Why this kind of personalization feels fresher than initials

Hidden-message jewelry works because it leaves something unsaid. A name necklace announces affection immediately; a motto ring asks the wearer, and sometimes only the wearer, to know the rest. That makes this format especially well suited to words that are meaningful but not performative: a family motto, a line from a parent, a private promise, a short phrase that needs no explanation outside the home.

The best words for this kind of jewelry tend to be compact and emotionally durable. Think of phrases that can survive years of wear and still feel relevant: words of encouragement, a phrase tied to resilience, a blessing, a line from a family story, or a motto that carries a sense of inheritance. For a wedding, a shared vow or a phrase that marks a household’s beginning feels right. For Mother’s Day, gratitude, guidance, and protection are the emotional register that fits best.

How to translate a sentiment into a signet design

The key is to let the message dictate the form. A strong hidden-message ring does not need to spell everything out; in fact, it works better when the phrase is brief enough to feel like a secret and sturdy enough to endure in metal and glass.

    A useful way to think about the design is:

  • choose a phrase that can live with daily wear, not just a single occasion
  • keep the wording short, so the seal reads as a symbol as much as a message
  • favor sentiments with family resonance, such as a shared saying, a motto, or a line that marks a milestone
  • let the shape stay classic, because the more traditional the signet silhouette, the more the private wording feels like an heirloom rather than a novelty

This is where Seal & Scribe’s aesthetic lands with unusual clarity. The antique glass surface gives the rings a quietly formal character, while the engraved phrase makes each one feel custom and one-of-a-kind. It is a rare combination: personal, but not precious in the fragile sense.

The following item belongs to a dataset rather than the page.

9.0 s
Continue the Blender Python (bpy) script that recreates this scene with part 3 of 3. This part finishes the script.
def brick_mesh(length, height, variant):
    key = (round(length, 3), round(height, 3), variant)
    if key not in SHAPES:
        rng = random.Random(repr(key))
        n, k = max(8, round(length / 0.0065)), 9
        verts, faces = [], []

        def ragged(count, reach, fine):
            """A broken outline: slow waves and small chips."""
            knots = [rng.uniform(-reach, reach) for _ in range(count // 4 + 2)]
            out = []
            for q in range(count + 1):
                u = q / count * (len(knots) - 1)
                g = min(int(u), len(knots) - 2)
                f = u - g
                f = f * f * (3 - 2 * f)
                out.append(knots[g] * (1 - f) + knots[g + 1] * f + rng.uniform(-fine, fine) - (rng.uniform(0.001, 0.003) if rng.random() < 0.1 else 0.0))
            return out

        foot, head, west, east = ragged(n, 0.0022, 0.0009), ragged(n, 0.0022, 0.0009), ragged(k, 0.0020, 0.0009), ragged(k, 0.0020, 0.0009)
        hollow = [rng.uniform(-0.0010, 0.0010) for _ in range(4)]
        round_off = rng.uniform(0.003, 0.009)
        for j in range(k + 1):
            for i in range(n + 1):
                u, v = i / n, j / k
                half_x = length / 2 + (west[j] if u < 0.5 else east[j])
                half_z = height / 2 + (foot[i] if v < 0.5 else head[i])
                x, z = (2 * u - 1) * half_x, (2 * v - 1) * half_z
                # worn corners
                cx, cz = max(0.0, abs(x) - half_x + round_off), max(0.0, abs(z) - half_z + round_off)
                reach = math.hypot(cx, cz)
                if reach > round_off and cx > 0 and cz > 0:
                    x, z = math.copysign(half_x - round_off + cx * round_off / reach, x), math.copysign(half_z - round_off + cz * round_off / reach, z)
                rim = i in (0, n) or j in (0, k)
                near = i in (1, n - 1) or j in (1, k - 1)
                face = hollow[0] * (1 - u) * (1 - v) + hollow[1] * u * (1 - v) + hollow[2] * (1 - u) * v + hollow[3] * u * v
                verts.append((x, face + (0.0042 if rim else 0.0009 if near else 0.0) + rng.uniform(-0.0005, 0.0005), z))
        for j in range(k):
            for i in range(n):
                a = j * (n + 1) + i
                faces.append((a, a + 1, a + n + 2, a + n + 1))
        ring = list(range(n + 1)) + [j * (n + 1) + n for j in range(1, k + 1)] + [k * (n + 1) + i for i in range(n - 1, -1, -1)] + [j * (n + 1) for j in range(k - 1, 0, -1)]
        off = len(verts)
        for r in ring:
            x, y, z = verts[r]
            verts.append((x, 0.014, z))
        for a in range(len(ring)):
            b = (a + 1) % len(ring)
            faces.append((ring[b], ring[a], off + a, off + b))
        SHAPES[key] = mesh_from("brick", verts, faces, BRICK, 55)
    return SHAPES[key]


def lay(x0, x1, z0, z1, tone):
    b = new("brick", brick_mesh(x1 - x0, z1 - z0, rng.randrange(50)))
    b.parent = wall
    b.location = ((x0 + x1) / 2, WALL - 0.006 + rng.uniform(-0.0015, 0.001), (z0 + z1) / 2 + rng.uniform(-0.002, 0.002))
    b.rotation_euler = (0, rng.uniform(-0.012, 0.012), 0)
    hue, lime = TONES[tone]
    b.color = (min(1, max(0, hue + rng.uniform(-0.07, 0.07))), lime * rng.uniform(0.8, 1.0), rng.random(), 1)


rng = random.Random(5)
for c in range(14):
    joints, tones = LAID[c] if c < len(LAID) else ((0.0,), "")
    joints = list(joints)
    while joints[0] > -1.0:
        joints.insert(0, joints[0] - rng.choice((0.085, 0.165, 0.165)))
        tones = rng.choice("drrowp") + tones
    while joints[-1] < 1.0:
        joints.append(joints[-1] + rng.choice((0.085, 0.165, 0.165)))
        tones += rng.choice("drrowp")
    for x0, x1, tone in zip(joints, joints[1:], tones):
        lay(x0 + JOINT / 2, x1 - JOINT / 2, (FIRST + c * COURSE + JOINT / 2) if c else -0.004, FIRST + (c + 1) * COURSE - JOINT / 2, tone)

Why Mother’s Day is the natural launchpad

The retail backdrop helps explain why this kind of jewelry gets attention in spring. The National Retail Federation projected U.S. Mother’s Day spending at $34.1 billion in 2025, with jewelry alone projected at $6.8 billion. In the NRF/Prosper survey, 42% of respondents said they planned to buy jewelry for Mother’s Day.

Those figures underscore a simple truth: this is one of jewelry’s biggest emotional buying moments, and shoppers are increasingly looking for gifts that feel specific to the recipient. Etsy’s 2025 trend report pointed to personalized gifts such as birthstone jewelry, name rings, and handwritten jewelry, which suggests the appetite is not just for luxury, but for meaning made visible. Seal & Scribe’s motto rings sit neatly in that lane, only with a more storied, more antique voice.

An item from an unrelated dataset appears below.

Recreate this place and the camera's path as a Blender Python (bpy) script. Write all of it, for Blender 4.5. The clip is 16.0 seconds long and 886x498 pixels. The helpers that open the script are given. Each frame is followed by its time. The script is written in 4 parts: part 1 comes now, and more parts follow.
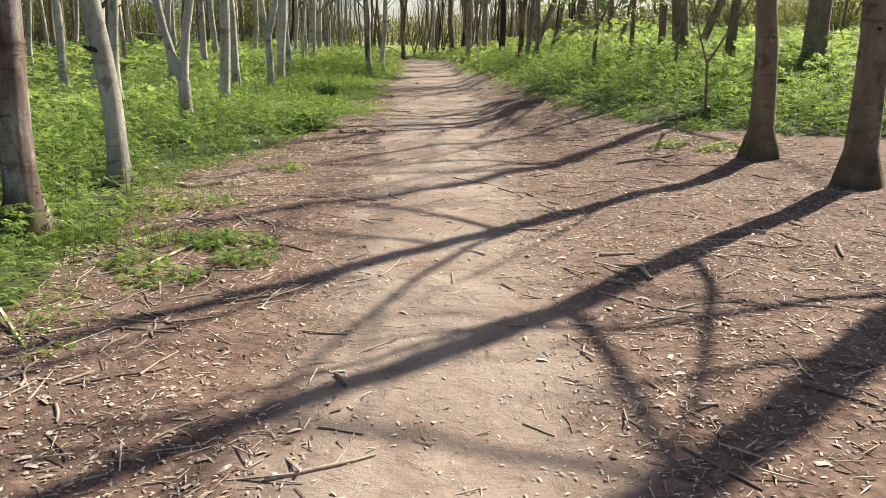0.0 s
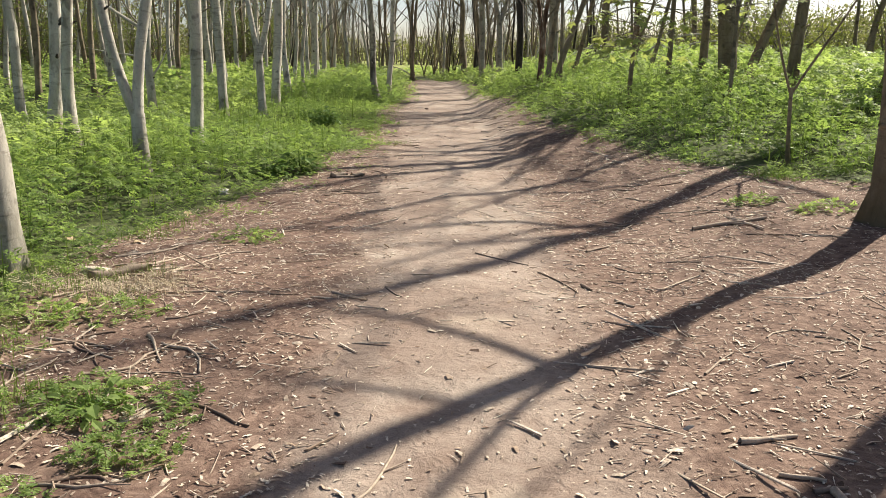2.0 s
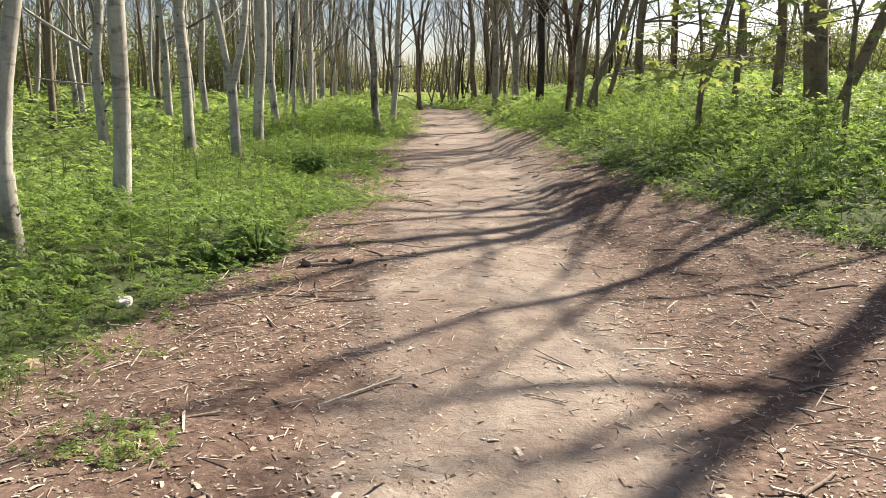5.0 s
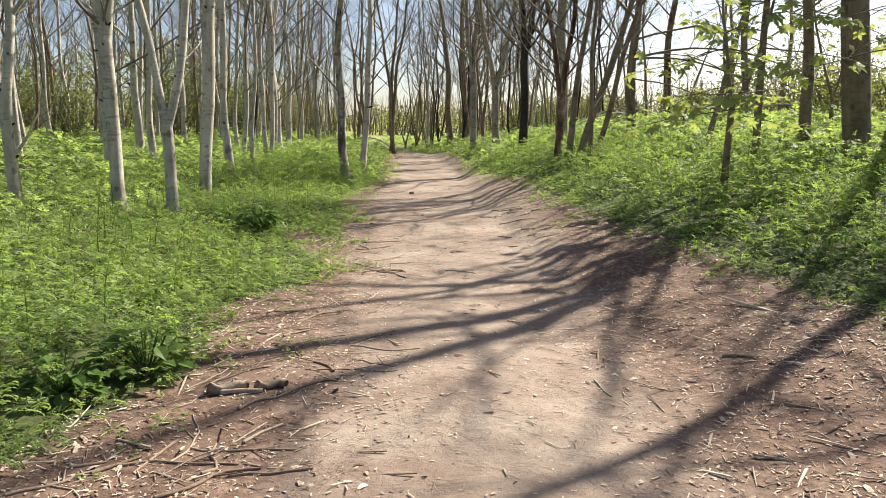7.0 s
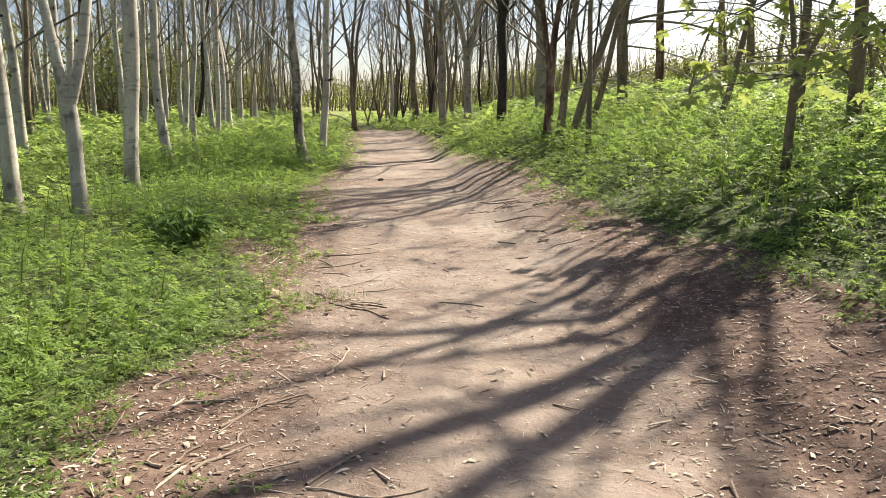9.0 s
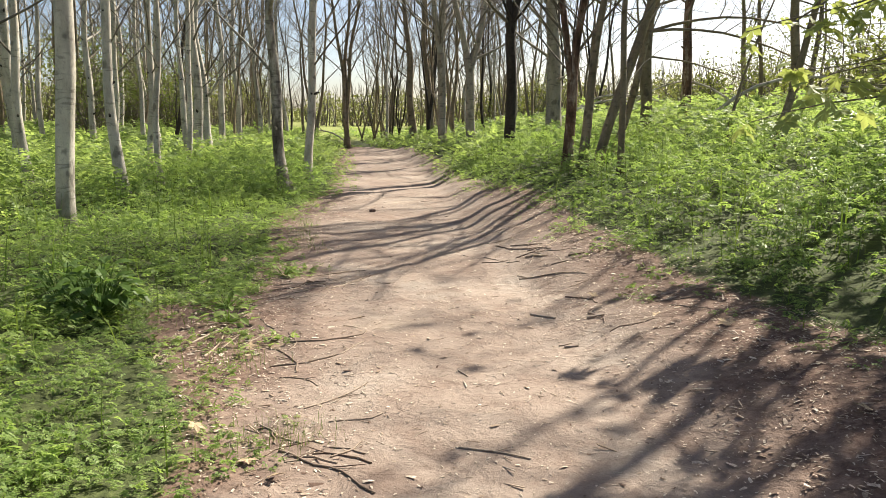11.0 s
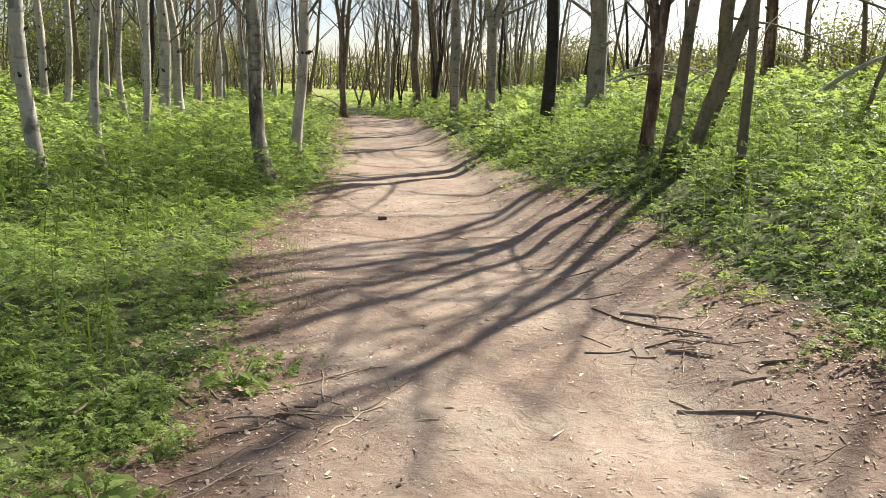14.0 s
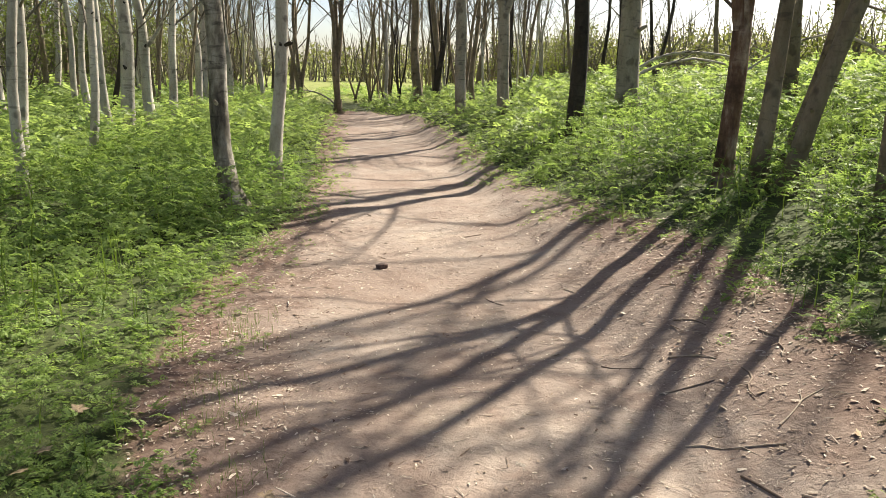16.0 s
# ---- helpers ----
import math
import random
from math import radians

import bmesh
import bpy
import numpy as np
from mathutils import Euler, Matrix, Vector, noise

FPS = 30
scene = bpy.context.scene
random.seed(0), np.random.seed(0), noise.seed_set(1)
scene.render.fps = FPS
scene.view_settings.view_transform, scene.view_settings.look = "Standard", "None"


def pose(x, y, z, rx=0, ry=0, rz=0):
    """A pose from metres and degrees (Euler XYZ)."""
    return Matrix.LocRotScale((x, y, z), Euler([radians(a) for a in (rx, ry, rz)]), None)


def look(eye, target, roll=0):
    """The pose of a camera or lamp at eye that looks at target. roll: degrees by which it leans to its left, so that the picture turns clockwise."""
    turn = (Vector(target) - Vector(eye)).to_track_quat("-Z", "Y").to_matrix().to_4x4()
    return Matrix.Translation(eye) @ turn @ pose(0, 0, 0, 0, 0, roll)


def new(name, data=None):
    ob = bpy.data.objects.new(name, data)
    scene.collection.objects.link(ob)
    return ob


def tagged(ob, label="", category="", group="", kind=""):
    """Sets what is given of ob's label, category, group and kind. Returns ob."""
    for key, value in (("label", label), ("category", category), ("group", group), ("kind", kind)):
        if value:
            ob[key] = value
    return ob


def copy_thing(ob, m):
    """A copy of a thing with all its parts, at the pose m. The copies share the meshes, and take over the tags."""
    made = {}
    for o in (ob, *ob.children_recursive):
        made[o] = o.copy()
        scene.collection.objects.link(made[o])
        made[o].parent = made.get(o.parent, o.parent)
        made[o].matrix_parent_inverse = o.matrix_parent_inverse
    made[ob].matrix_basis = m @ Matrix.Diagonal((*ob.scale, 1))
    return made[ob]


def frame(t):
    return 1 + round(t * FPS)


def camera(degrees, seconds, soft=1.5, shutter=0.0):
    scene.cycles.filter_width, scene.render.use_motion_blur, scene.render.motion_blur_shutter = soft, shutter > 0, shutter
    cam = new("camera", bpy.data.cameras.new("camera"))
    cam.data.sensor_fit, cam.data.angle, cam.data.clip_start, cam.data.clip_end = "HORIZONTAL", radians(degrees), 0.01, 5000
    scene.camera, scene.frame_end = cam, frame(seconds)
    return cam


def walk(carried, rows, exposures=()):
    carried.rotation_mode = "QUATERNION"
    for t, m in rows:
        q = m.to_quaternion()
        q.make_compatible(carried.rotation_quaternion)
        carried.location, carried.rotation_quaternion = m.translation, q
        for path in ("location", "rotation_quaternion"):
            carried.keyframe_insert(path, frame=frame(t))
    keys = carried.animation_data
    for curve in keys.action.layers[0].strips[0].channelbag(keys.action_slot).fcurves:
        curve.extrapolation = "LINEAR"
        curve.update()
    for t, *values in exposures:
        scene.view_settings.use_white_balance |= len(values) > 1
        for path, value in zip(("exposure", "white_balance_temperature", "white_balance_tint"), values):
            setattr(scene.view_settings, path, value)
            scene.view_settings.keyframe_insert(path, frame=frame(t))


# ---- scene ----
cam = camera(57.1, 16.0, 0.85)
METRES, EYE, TILT, LEAN, TURN = 18.5, 1.5, 0.0, 0.0, 0.0
ROWS = [
    (0.0, 0.0, 0.0, 0.0, 0.21, -14.97, -0.79),
    (0.5, -0.0008, 0.0366, 0.0009, 0.59, -15.39, -0.42),
    (1.0, -0.001, 0.0688, 0.0022, 0.5, -15.06, -0.38),
    (1.5, -0.003, 0.1001, 0.0018, 1.04, -13.78, -0.92),
    (2.0, -0.0044, 0.1302, 0.0015, 0.88, -13.7, -0.87),
    (2.5, -0.0066, 0.1599, 0.0021, 1.1, -13.36, -1.35),
    (3.0, -0.0106, 0.1894, 0.0038, 0.4, -12.85, -1.26),
    (3.5, -0.0124, 0.2211, 0.0025, 0.82, -12.68, -0.53),
    (4.0, -0.0155, 0.2534, 0.0015, 1.29, -13.13, -0.67),
    (6.5, -0.0181, 0.4034, -0.0, 0.79, -9.11, -0.33),
    (7.0, -0.0207, 0.4348, -0.0023, -0.56, -8.93, -0.64),
    (7.5, -0.0236, 0.4664, -0.0027, 0.11, -9.54, -0.66),
    (8.0, -0.028, 0.4978, -0.0026, -1.81, -10.7, -0.54),
    (10.5, -0.0322, 0.6535, -0.003, -3.74, -10.23, 0.2),
    (11.0, -0.0305, 0.6837, -0.0019, -3.61, -9.63, -0.28),
    (11.5, -0.0311, 0.7142, -0.002, -4.99, -9.47, -1.19),
    (12.0, -0.0327, 0.7454, -0.0024, -6.18, -9.72, -1.9),
    (12.5, -0.0346, 0.7745, -0.0022, -4.56, -9.95, -2.15),
    (13.0, -0.0384, 0.8063, -0.0019, -5.02, -11.59, -2.14),
    (13.5, -0.0417, 0.8384, -0.0005, -4.73, -12.45, -2.56),
    (14.0, -0.0458, 0.8708, 0.0011, -3.96, -12.05, -1.9),
    (14.5, -0.0465, 0.9038, 0.0011, -4.95, -12.32, -1.58),
    (15.0, -0.0472, 0.9367, 0.0007, -4.94, -12.43, -1.58),
    (15.5, -0.0468, 0.9671, 0.0028, -5.12, -12.9, -1.33),
    (16.0, -0.0456, 0.9972, 0.0042, -4.11, -12.75, -1.06),
]
walk(cam, [(t, pose(0, 0, EYE, TILT, LEAN, TURN) @ pose(METRES * x, METRES * y, METRES * z, 90 + pitch, roll, yaw)) for t, x, y, z, yaw, pitch, roll in ROWS], [(0.0, 1.0, 7000, 7.5), (4.2, 1.05, 7000, 7.5), (7.0, 1.18, 7000, 7.5), (16.0, 1.22, 7000, 7.5)])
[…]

Shari Cohen’s brand sensibility gives the concept its shape

Cohen founded Seal & Scribe in 2016 after a fine arts and consulting career that took her around the world. The brand says she had been captivated by antiques and heirloom jewelry since childhood, and that sensibility shows in the line’s focus on objects with history rather than newly manufactured symbolism.

That background matters because it keeps the work from slipping into sentimentality. The pieces are not trying to imitate old jewelry; they are built from antique components and meant to become family treasures in their own right. JCK has previously placed Seal & Scribe’s work in the broader category of symbolic, customizable jewelry, and this collection continues that conversation with more restraint than flash.

What to look for if you are buying this kind of piece

When a ring promises meaning, the important questions are not just what it says, but how it is made and what kind of life it is meant to have. Antique-based jewelry should feel durable enough for repeated wear, with the seal serving as both focal point and archive. The strongest examples also avoid over-explaining themselves; they allow the wearer to decide how much of the message to reveal.

In that sense, Seal & Scribe’s Words to Live By collection is less about a trend than a very old jewelry instinct: the desire to carry language on the body. Names tell people who you are. Hidden mottos tell people what you stand for. That is a subtler, more lasting kind of personalization, and it is exactly why antique seal rings feel ready for their next chapter.